## Task to carry out
Produce word for word the lines of the data below running from the one that has "Continue the Blender" to the one that has "bare_vines(3.0, 3.1, 1, rng)", inclusive, and no others.

## Given records
'''

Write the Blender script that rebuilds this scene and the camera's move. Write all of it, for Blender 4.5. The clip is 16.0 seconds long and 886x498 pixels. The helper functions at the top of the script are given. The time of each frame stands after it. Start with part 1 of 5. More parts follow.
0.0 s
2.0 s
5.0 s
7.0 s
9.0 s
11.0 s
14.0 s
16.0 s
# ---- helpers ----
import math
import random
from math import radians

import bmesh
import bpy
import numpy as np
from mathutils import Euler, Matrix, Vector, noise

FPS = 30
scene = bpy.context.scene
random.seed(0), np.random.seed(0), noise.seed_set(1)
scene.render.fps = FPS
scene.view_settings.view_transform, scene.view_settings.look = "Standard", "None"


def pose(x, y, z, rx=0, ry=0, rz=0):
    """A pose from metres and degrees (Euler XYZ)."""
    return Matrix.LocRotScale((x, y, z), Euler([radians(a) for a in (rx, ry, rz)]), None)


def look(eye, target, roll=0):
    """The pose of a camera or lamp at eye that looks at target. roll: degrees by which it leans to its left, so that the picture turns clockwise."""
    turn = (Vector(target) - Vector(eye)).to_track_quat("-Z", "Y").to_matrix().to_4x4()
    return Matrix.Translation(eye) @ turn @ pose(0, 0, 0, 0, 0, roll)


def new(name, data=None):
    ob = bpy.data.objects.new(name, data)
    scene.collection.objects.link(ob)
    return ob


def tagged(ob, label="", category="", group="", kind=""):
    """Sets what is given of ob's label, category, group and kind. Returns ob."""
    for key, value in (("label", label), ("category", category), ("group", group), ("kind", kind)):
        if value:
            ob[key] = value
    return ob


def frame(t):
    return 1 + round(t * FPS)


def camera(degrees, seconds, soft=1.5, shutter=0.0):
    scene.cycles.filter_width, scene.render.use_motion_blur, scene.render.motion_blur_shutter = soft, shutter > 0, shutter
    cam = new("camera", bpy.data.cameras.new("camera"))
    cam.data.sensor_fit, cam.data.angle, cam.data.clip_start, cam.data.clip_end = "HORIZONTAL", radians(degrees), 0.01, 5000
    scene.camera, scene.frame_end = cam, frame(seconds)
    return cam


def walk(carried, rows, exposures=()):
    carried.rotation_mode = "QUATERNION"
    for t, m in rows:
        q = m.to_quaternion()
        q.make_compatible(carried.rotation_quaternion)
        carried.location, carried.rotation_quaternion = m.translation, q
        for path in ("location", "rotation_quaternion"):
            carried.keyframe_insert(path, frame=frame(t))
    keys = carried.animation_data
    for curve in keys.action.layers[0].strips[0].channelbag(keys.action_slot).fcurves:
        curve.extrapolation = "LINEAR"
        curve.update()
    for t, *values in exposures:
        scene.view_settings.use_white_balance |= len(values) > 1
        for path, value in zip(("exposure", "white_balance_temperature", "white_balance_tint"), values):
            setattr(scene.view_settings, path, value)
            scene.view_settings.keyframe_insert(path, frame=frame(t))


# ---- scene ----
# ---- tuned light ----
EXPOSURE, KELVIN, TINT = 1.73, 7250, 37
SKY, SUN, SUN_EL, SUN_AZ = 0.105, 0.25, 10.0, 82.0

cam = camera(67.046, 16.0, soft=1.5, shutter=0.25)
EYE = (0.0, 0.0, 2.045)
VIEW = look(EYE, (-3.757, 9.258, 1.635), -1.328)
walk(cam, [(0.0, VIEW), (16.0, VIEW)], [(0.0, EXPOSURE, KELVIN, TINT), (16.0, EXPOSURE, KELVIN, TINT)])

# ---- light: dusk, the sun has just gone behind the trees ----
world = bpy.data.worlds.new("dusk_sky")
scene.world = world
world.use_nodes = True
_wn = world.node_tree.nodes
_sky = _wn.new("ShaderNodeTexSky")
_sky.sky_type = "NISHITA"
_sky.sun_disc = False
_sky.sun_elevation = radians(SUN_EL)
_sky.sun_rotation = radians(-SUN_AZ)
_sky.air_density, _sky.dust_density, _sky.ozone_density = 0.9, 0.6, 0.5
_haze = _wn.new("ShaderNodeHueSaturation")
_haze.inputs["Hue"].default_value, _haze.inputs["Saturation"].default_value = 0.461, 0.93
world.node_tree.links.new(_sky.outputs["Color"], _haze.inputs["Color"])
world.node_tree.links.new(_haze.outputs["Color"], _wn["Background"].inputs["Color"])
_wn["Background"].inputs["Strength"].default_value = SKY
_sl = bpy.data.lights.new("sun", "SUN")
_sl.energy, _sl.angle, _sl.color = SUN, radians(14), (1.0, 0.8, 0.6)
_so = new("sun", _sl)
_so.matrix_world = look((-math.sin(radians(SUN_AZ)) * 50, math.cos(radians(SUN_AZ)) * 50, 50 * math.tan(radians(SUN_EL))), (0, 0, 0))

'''
'''

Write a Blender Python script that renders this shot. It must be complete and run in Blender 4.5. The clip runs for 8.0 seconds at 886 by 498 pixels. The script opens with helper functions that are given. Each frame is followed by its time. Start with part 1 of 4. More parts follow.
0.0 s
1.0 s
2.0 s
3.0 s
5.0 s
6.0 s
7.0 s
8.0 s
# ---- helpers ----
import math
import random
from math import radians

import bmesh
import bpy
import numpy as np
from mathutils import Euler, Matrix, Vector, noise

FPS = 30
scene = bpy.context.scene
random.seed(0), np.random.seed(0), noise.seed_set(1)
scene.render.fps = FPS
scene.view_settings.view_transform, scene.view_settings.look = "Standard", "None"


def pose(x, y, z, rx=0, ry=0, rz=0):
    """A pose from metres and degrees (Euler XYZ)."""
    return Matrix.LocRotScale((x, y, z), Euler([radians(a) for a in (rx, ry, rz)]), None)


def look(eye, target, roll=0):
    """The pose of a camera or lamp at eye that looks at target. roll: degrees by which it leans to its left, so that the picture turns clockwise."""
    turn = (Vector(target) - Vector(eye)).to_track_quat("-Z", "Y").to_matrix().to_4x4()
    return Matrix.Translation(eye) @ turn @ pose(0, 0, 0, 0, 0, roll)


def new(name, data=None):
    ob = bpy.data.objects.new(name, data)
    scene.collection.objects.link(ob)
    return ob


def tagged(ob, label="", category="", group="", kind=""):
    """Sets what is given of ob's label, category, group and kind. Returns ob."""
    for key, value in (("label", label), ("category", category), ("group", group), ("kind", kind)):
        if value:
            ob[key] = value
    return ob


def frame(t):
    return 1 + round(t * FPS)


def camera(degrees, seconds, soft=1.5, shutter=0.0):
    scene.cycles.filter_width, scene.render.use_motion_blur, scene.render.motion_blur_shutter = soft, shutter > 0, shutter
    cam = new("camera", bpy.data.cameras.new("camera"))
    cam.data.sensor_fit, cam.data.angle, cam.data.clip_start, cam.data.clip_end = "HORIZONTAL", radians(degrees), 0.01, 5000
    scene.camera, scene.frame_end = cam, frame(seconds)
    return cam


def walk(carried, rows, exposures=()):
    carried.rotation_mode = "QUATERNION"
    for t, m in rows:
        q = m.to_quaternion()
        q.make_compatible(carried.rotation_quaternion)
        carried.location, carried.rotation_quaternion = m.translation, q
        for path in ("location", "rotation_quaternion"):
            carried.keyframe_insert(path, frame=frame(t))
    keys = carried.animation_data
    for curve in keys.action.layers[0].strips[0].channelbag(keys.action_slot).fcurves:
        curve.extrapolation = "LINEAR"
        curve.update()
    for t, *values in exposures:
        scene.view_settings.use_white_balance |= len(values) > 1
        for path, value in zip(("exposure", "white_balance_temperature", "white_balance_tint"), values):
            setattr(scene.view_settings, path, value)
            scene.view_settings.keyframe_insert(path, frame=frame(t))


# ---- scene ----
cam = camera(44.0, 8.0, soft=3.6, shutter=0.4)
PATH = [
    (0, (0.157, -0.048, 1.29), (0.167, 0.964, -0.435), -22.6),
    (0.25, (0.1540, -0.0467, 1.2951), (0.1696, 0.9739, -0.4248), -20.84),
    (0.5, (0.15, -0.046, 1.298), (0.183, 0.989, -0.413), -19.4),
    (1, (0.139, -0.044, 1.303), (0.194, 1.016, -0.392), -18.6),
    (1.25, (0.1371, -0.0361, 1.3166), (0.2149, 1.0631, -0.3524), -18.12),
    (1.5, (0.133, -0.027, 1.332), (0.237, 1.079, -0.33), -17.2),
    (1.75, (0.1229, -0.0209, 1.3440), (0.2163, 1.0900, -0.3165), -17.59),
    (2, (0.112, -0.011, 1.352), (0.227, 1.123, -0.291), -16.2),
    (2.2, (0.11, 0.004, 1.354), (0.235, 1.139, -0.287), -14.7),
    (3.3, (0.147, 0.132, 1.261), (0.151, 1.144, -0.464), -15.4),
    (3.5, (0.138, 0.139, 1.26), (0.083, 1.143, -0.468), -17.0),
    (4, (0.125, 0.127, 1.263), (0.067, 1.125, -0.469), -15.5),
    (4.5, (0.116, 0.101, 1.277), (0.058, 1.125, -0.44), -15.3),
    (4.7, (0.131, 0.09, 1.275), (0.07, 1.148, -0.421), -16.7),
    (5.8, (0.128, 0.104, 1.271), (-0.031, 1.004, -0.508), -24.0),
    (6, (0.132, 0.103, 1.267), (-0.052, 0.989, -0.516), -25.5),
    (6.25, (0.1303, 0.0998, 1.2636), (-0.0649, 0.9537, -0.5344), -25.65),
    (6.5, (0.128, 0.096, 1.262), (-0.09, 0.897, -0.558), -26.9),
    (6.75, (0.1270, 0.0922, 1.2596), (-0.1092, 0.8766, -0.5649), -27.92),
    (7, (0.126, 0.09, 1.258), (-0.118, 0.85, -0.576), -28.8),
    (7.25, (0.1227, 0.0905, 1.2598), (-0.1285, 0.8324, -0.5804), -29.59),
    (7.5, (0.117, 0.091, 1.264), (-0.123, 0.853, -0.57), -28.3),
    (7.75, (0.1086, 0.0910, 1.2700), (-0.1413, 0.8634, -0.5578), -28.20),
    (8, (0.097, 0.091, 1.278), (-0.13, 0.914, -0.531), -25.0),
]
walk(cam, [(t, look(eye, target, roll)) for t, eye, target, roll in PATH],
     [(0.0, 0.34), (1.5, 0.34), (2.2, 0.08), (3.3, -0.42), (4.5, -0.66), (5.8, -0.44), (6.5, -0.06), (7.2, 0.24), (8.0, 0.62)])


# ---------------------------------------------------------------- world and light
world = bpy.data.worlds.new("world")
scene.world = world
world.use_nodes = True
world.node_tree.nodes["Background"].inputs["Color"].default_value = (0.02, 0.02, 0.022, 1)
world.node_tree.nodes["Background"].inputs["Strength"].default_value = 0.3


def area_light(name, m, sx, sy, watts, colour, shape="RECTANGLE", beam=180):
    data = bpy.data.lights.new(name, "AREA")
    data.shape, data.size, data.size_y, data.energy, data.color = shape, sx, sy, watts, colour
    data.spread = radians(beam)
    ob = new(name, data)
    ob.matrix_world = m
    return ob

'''
'''

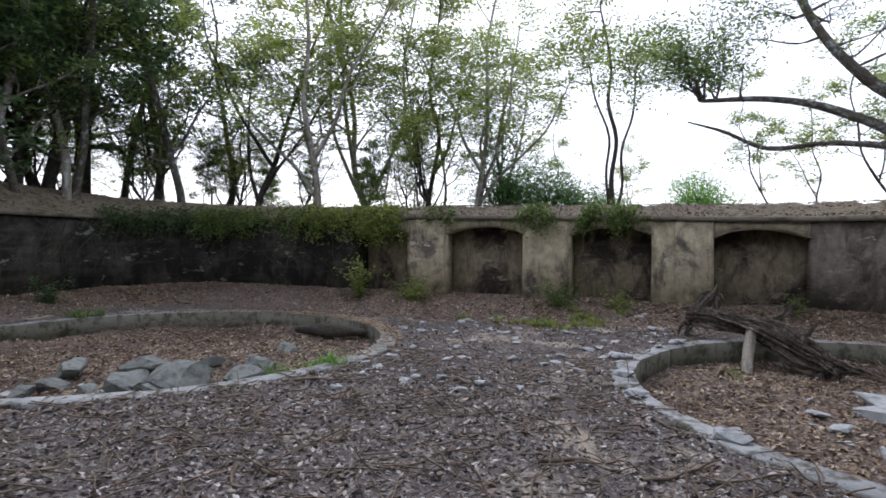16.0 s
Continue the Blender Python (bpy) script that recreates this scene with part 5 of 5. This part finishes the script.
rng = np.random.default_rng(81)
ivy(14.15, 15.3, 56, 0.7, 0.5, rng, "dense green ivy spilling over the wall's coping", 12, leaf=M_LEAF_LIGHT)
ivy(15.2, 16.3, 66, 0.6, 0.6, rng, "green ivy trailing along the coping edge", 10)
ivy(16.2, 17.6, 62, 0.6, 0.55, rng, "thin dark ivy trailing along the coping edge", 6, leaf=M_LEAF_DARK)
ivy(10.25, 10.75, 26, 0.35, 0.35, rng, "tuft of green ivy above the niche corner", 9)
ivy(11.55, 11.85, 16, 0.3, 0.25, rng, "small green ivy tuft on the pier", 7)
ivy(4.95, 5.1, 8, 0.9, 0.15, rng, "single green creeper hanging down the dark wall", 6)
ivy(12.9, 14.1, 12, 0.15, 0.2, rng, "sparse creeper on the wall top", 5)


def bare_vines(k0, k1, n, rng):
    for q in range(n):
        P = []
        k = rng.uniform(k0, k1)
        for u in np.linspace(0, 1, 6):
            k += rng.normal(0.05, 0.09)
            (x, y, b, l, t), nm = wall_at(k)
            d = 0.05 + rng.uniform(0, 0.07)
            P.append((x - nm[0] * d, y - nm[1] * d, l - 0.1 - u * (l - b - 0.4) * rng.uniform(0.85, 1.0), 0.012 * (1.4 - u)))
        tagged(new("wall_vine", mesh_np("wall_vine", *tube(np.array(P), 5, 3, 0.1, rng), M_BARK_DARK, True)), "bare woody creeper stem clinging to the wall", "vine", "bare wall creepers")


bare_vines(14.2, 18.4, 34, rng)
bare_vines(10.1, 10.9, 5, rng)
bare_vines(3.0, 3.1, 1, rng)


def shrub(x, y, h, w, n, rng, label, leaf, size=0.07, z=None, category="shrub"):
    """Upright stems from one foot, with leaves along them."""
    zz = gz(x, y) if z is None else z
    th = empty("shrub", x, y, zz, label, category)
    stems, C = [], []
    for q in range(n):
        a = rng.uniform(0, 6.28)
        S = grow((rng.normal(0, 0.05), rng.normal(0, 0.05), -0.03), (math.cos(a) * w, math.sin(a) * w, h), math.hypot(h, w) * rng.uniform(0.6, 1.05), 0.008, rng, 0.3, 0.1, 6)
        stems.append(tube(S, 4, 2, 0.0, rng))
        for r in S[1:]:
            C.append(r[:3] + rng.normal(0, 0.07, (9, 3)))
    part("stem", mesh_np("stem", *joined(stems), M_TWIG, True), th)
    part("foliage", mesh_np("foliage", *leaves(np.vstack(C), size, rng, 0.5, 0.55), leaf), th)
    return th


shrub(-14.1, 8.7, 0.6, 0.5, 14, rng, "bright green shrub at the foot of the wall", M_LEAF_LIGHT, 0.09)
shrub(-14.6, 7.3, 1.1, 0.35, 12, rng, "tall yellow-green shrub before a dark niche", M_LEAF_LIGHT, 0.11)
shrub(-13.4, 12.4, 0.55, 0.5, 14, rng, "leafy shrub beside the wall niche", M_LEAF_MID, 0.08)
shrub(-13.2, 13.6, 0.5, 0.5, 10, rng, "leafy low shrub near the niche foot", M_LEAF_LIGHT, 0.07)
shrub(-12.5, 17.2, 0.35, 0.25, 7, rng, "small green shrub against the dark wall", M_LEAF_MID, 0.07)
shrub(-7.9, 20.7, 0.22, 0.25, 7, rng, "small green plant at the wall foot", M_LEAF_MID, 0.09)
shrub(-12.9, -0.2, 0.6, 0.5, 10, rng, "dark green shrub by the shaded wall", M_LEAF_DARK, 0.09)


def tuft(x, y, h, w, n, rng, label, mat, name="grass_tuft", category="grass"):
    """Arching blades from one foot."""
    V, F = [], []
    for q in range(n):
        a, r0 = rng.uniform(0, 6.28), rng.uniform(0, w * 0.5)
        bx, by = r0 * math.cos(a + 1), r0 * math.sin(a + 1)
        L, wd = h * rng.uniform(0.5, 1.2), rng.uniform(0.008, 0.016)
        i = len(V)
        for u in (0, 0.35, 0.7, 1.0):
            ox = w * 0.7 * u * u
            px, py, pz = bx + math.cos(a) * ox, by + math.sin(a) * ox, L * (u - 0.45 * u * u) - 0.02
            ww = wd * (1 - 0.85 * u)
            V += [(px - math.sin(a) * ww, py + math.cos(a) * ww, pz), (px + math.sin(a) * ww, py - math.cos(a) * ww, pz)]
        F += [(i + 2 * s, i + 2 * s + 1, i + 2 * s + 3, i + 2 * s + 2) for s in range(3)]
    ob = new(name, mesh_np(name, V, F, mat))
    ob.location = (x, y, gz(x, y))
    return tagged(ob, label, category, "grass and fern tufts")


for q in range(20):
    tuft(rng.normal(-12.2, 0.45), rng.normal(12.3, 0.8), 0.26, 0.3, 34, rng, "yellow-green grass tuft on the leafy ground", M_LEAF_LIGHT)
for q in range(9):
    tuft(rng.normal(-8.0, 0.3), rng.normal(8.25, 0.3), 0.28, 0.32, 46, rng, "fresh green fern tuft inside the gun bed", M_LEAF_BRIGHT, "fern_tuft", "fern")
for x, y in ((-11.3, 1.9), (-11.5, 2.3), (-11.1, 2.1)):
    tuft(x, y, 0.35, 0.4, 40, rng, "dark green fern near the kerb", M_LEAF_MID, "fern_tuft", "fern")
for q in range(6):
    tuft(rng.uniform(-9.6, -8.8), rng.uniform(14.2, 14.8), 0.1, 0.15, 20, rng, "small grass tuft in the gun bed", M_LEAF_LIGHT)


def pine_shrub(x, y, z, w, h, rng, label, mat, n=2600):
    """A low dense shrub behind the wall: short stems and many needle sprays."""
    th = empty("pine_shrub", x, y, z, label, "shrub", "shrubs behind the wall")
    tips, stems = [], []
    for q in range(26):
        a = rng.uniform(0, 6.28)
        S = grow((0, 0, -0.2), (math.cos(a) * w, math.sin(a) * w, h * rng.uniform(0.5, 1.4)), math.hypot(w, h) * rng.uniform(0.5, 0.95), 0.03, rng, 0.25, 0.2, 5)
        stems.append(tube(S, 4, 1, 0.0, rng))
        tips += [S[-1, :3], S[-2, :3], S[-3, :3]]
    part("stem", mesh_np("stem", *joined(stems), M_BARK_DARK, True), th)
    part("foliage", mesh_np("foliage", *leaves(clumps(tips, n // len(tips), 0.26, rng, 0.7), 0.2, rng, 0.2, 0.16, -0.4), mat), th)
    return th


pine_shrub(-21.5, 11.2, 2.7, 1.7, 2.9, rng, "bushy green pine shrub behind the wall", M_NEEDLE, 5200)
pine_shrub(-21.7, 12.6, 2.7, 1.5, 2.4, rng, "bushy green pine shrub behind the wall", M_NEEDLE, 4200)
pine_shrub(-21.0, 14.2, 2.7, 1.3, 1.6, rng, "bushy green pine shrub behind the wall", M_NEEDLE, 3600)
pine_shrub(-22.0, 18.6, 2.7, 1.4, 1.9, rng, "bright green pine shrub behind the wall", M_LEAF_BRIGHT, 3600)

'''

## Reply to the task
Continue the Blender Python (bpy) script that recreates this scene with part 5 of 5. This part finishes the script.
rng = np.random.default_rng(81)
ivy(14.15, 15.3, 56, 0.7, 0.5, rng, "dense green ivy spilling over the wall's coping", 12, leaf=M_LEAF_LIGHT)
ivy(15.2, 16.3, 66, 0.6, 0.6, rng, "green ivy trailing along the coping edge", 10)
ivy(16.2, 17.6, 62, 0.6, 0.55, rng, "thin dark ivy trailing along the coping edge", 6, leaf=M_LEAF_DARK)
ivy(10.25, 10.75, 26, 0.35, 0.35, rng, "tuft of green ivy above the niche corner", 9)
ivy(11.55, 11.85, 16, 0.3, 0.25, rng, "small green ivy tuft on the pier", 7)
ivy(4.95, 5.1, 8, 0.9, 0.15, rng, "single green creeper hanging down the dark wall", 6)
ivy(12.9, 14.1, 12, 0.15, 0.2, rng, "sparse creeper on the wall top", 5)


def bare_vines(k0, k1, n, rng):
    for q in range(n):
        P = []
        k = rng.uniform(k0, k1)
        for u in np.linspace(0, 1, 6):
            k += rng.normal(0.05, 0.09)
            (x, y, b, l, t), nm = wall_at(k)
            d = 0.05 + rng.uniform(0, 0.07)
            P.append((x - nm[0] * d, y - nm[1] * d, l - 0.1 - u * (l - b - 0.4) * rng.uniform(0.85, 1.0), 0.012 * (1.4 - u)))
        tagged(new("wall_vine", mesh_np("wall_vine", *tube(np.array(P), 5, 3, 0.1, rng), M_BARK_DARK, True)), "bare woody creeper stem clinging to the wall", "vine", "bare wall creepers")


bare_vines(14.2, 18.4, 34, rng)
bare_vines(10.1, 10.9, 5, rng)
bare_vines(3.0, 3.1, 1, rng)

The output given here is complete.